→ Do this: Reproduce the listing below without changes, except that pictures are left out.

→ Dataset content:
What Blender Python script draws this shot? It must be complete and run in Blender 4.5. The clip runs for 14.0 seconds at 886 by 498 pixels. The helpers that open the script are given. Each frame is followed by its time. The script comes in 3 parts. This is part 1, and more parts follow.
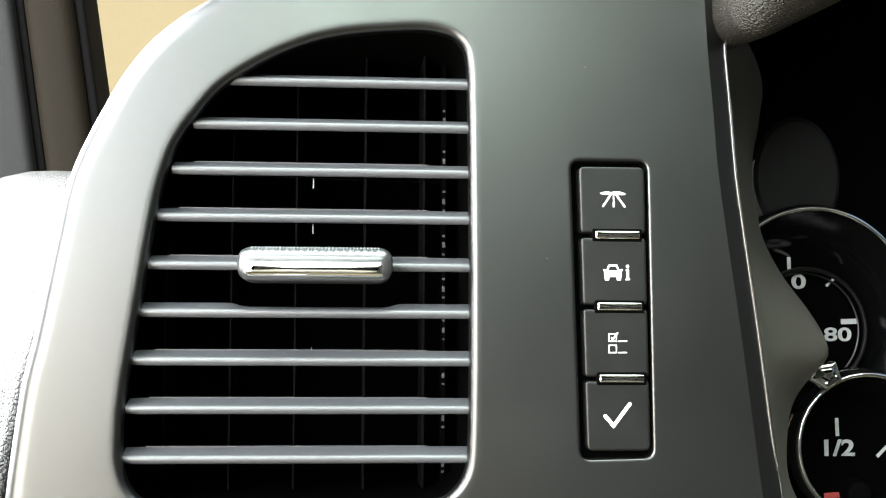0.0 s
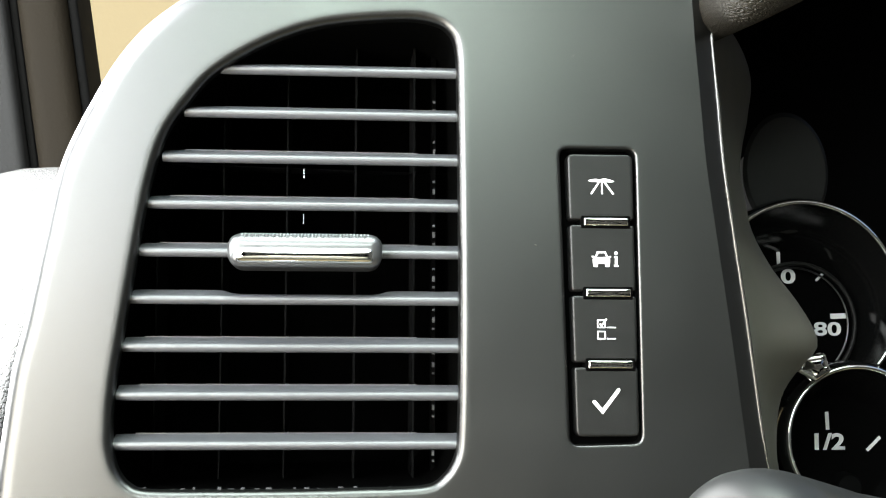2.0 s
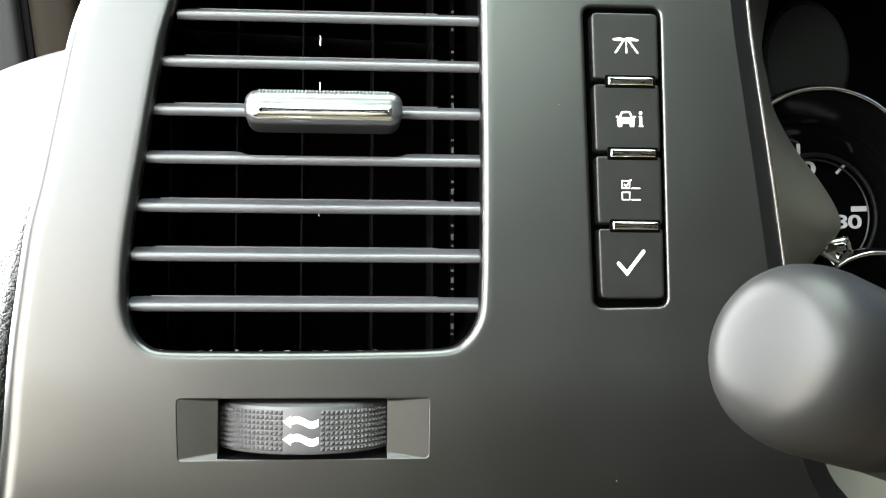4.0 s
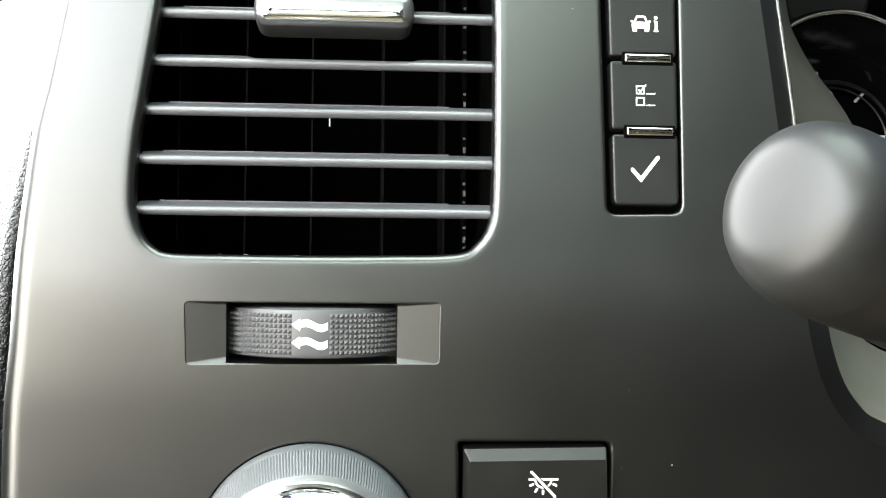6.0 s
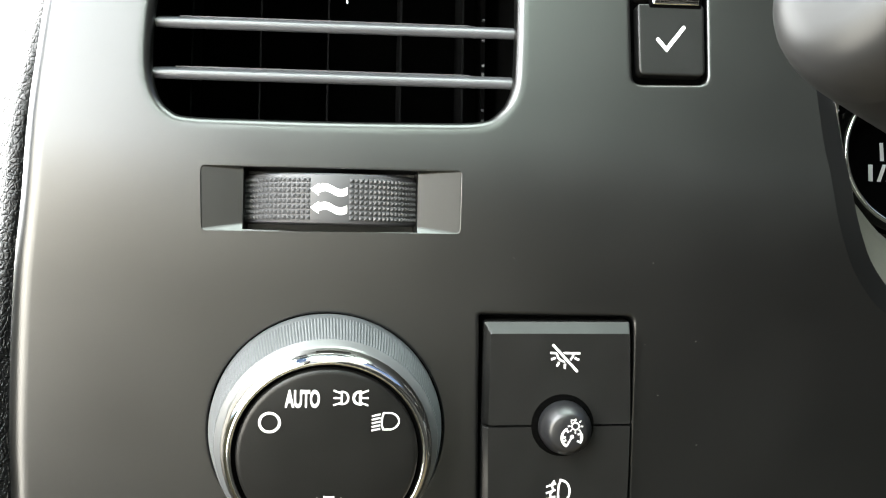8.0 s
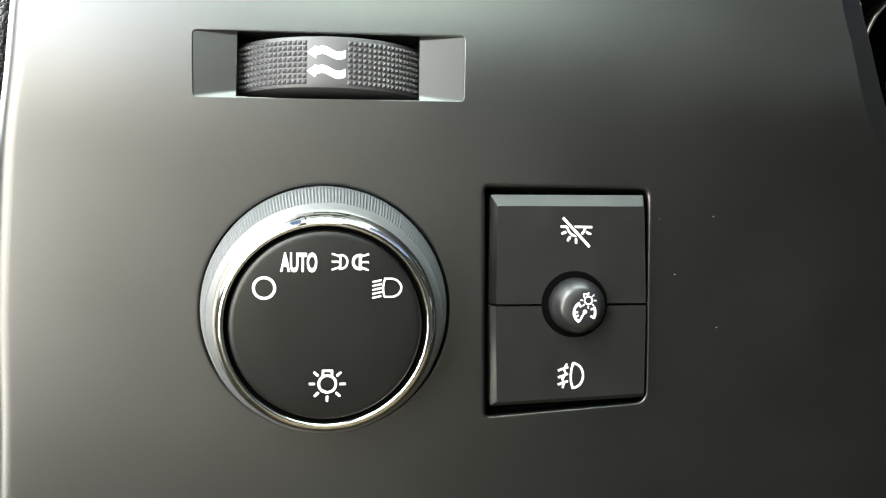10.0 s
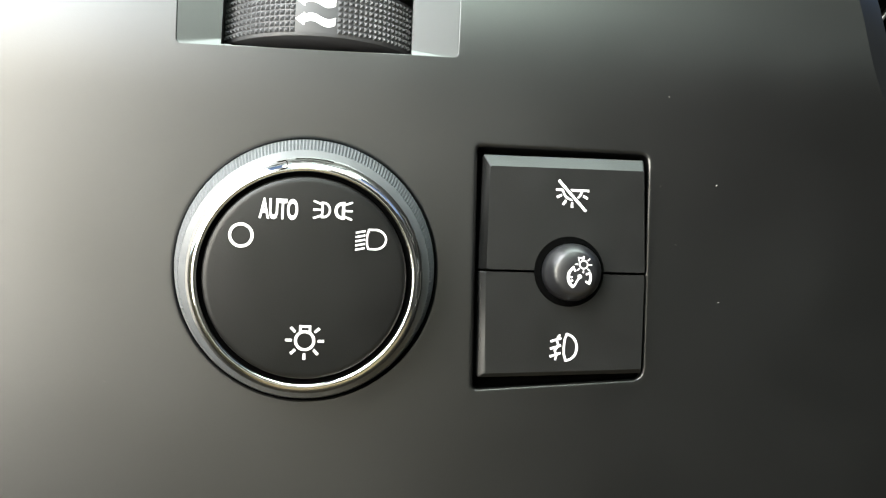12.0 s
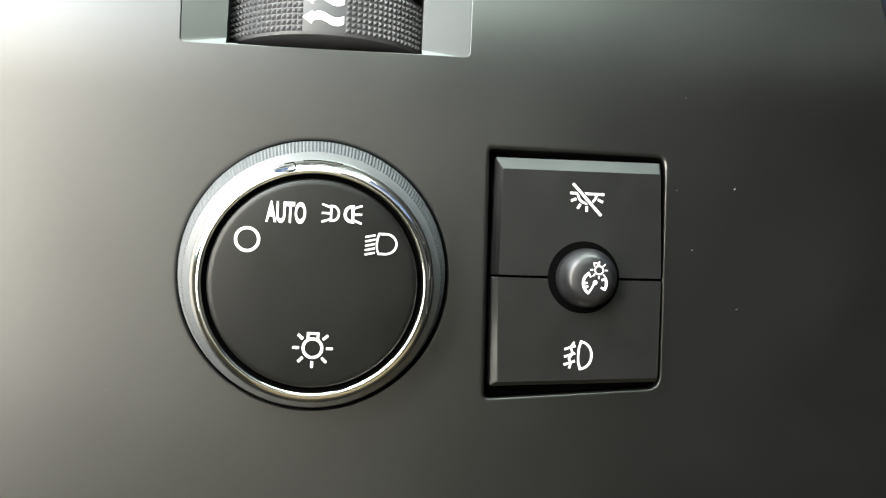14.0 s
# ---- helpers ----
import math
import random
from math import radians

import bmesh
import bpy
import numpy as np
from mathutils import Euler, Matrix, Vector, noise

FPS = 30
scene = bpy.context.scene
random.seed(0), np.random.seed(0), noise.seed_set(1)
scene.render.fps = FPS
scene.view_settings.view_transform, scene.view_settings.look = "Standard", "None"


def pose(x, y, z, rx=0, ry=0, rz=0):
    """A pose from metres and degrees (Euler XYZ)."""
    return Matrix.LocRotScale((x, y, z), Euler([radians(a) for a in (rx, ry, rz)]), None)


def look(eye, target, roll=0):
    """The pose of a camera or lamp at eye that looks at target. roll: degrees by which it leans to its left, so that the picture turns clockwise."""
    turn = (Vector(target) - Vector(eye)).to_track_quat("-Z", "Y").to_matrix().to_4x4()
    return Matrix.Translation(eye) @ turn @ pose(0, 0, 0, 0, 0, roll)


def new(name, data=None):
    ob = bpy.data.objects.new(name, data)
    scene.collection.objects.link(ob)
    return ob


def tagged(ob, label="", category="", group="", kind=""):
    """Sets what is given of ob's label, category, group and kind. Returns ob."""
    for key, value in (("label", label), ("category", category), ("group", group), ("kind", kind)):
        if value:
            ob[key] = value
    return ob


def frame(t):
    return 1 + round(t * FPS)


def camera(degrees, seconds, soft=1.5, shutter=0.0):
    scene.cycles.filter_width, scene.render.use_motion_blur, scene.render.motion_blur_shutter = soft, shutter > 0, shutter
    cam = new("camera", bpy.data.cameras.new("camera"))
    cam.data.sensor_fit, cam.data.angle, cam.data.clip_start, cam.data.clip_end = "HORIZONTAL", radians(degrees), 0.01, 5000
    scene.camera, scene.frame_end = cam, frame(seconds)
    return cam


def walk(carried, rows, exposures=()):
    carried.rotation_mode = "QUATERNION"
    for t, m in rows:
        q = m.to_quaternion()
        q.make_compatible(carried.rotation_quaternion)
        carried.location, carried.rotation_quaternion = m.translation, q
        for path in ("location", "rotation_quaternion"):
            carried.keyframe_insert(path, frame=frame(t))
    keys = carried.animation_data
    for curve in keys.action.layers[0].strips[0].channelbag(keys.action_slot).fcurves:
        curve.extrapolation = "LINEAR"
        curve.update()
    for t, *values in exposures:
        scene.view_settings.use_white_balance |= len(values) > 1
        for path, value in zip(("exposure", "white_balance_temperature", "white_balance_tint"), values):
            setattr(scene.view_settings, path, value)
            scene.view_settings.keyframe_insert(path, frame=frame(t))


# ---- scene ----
cam = camera(39.36, 14.0, soft=1.15)
PATH = [
    (0, (0.00944, -0.27525, 0.75824), (0.0904, 0.7185, 0.8345), 0.25),
    (0.5, (0.00818, -0.27542, 0.75694), (0.0924, 0.7179, 0.8362), 0.22),
    (1, (0.00833, -0.27596, 0.75674), (0.0917, 0.7174, 0.8354), 0.21),
    (1.5, (0.00980, -0.27623, 0.75490), (0.0954, 0.7166, 0.8387), 0.25),
    (2, (0.01081, -0.27620, 0.75096), (0.0951, 0.7160, 0.8424), 0.14),
    (2.5, (0.00924, -0.27592, 0.74715), (0.0932, 0.7161, 0.8411), 0.27),
    (3, (0.00763, -0.27403, 0.73969), (0.0943, 0.7186, 0.8248), 0.25),
    (3.5, (0.00701, -0.27218, 0.73462), (0.0936, 0.7208, 0.8149), 0.23),
    (3.7, (0.00648, -0.27035, 0.73032), (0.0937, 0.7228, 0.8085), 0.09),
    (5.8, (0.00753, -0.26401, 0.71076), (0.0824, 0.7311, 0.7750), 0.48),
    (6, (0.00784, -0.26372, 0.70748), (0.0812, 0.7315, 0.7722), 0.38),
    (6.5, (0.00628, -0.26179, 0.69993), (0.0858, 0.7323, 0.7739), 0.32),
    (7, (0.00480, -0.25948, 0.68921), (0.0893, 0.7334, 0.7729), 0.32),
    (7.5, (0.00326, -0.25781, 0.68398), (0.0889, 0.7351, 0.7666), 0.39),
    (8, (0.00125, -0.25579, 0.67800), (0.0859, 0.7380, 0.7505), 0.79),
    (8.5, (0.00044, -0.25238, 0.67033), (0.0857, 0.7414, 0.7426), 0.63),
    (11, (0.00521, -0.23173, 0.62717), (0.0773, 0.7530, 0.7855), 0.40),
    (11.5, (0.00523, -0.22832, 0.62407), (0.0828, 0.7544, 0.7920), 1.38),
    (12, (0.00808, -0.22398, 0.61820), (0.0813, 0.7546, 0.8105), 1.84),
    (12.5, (0.00917, -0.22228, 0.61946), (0.0816, 0.7561, 0.8131), 1.90),
    (13, (0.00856, -0.21906, 0.61813), (0.0803, 0.7583, 0.8171), 1.92),
    (13.5, (0.00807, -0.21727, 0.61713), (0.0812, 0.7598, 0.8170), 1.90),
    (14, (0.00580, -0.21738, 0.61899), (0.0819, 0.7599, 0.8169), 1.88),
]
walk(cam, [(t, look(eye, target, roll)) for t, eye, target, roll in PATH], exposures=[(0, 2.0), (14, 2.0)])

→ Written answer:
What Blender Python script draws this shot? It must be complete and run in Blender 4.5. The clip runs for 14.0 seconds at 886 by 498 pixels. The helpers that open the script are given. Each frame is followed by its time. The script comes in 3 parts. This is part 1, and more parts follow.
0.0 s
2.0 s
4.0 s
6.0 s
8.0 s
10.0 s
12.0 s
14.0 s
# ---- helpers ----
import math
import random
from math import radians

import bmesh
import bpy
import numpy as np
from mathutils import Euler, Matrix, Vector, noise

FPS = 30
scene = bpy.context.scene
random.seed(0), np.random.seed(0), noise.seed_set(1)
scene.render.fps = FPS
scene.view_settings.view_transform, scene.view_settings.look = "Standard", "None"


def pose(x, y, z, rx=0, ry=0, rz=0):
    """A pose from metres and degrees (Euler XYZ)."""
    return Matrix.LocRotScale((x, y, z), Euler([radians(a) for a in (rx, ry, rz)]), None)


def look(eye, target, roll=0):
    """The pose of a camera or lamp at eye that looks at target. roll: degrees by which it leans to its left, so that the picture turns clockwise."""
    turn = (Vector(target) - Vector(eye)).to_track_quat("-Z", "Y").to_matrix().to_4x4()
    return Matrix.Translation(eye) @ turn @ pose(0, 0, 0, 0, 0, roll)


def new(name, data=None):
    ob = bpy.data.objects.new(name, data)
    scene.collection.objects.link(ob)
    return ob


def tagged(ob, label="", category="", group="", kind=""):
    """Sets what is given of ob's label, category, group and kind. Returns ob."""
    for key, value in (("label", label), ("category", category), ("group", group), ("kind", kind)):
        if value:
            ob[key] = value
    return ob


def frame(t):
    return 1 + round(t * FPS)


def camera(degrees, seconds, soft=1.5, shutter=0.0):
    scene.cycles.filter_width, scene.render.use_motion_blur, scene.render.motion_blur_shutter = soft, shutter > 0, shutter
    cam = new("camera", bpy.data.cameras.new("camera"))
    cam.data.sensor_fit, cam.data.angle, cam.data.clip_start, cam.data.clip_end = "HORIZONTAL", radians(degrees), 0.01, 5000
    scene.camera, scene.frame_end = cam, frame(seconds)
    return cam


def walk(carried, rows, exposures=()):
    carried.rotation_mode = "QUATERNION"
    for t, m in rows:
        q = m.to_quaternion()
        q.make_compatible(carried.rotation_quaternion)
        carried.location, carried.rotation_quaternion = m.translation, q
        for path in ("location", "rotation_quaternion"):
            carried.keyframe_insert(path, frame=frame(t))
    keys = carried.animation_data
    for curve in keys.action.layers[0].strips[0].channelbag(keys.action_slot).fcurves:
        curve.extrapolation = "LINEAR"
        curve.update()
    for t, *values in exposures:
        scene.view_settings.use_white_balance |= len(values) > 1
        for path, value in zip(("exposure", "white_balance_temperature", "white_balance_tint"), values):
            setattr(scene.view_settings, path, value)
            scene.view_settings.keyframe_insert(path, frame=frame(t))


# ---- scene ----
cam = camera(39.36, 14.0, soft=1.15)
PATH = [
    (0, (0.00944, -0.27525, 0.75824), (0.0904, 0.7185, 0.8345), 0.25),
    (0.5, (0.00818, -0.27542, 0.75694), (0.0924, 0.7179, 0.8362), 0.22),
    (1, (0.00833, -0.27596, 0.75674), (0.0917, 0.7174, 0.8354), 0.21),
    (1.5, (0.00980, -0.27623, 0.75490), (0.0954, 0.7166, 0.8387), 0.25),
    (2, (0.01081, -0.27620, 0.75096), (0.0951, 0.7160, 0.8424), 0.14),
    (2.5, (0.00924, -0.27592, 0.74715), (0.0932, 0.7161, 0.8411), 0.27),
    (3, (0.00763, -0.27403, 0.73969), (0.0943, 0.7186, 0.8248), 0.25),
    (3.5, (0.00701, -0.27218, 0.73462), (0.0936, 0.7208, 0.8149), 0.23),
    (3.7, (0.00648, -0.27035, 0.73032), (0.0937, 0.7228, 0.8085), 0.09),
    (5.8, (0.00753, -0.26401, 0.71076), (0.0824, 0.7311, 0.7750), 0.48),
    (6, (0.00784, -0.26372, 0.70748), (0.0812, 0.7315, 0.7722), 0.38),
    (6.5, (0.00628, -0.26179, 0.69993), (0.0858, 0.7323, 0.7739), 0.32),
    (7, (0.00480, -0.25948, 0.68921), (0.0893, 0.7334, 0.7729), 0.32),
    (7.5, (0.00326, -0.25781, 0.68398), (0.0889, 0.7351, 0.7666), 0.39),
    (8, (0.00125, -0.25579, 0.67800), (0.0859, 0.7380, 0.7505), 0.79),
    (8.5, (0.00044, -0.25238, 0.67033), (0.0857, 0.7414, 0.7426), 0.63),
    (11, (0.00521, -0.23173, 0.62717), (0.0773, 0.7530, 0.7855), 0.40),
    (11.5, (0.00523, -0.22832, 0.62407), (0.0828, 0.7544, 0.7920), 1.38),
    (12, (0.00808, -0.22398, 0.61820), (0.0813, 0.7546, 0.8105), 1.84),
    (12.5, (0.00917, -0.22228, 0.61946), (0.0816, 0.7561, 0.8131), 1.90),
    (13, (0.00856, -0.21906, 0.61813), (0.0803, 0.7583, 0.8171), 1.92),
    (13.5, (0.00807, -0.21727, 0.61713), (0.0812, 0.7598, 0.8170), 1.90),
    (14, (0.00580, -0.21738, 0.61899), (0.0819, 0.7599, 0.8169), 1.88),
]
walk(cam, [(t, look(eye, target, roll)) for t, eye, target, roll in PATH], exposures=[(0, 2.0), (14, 2.0)])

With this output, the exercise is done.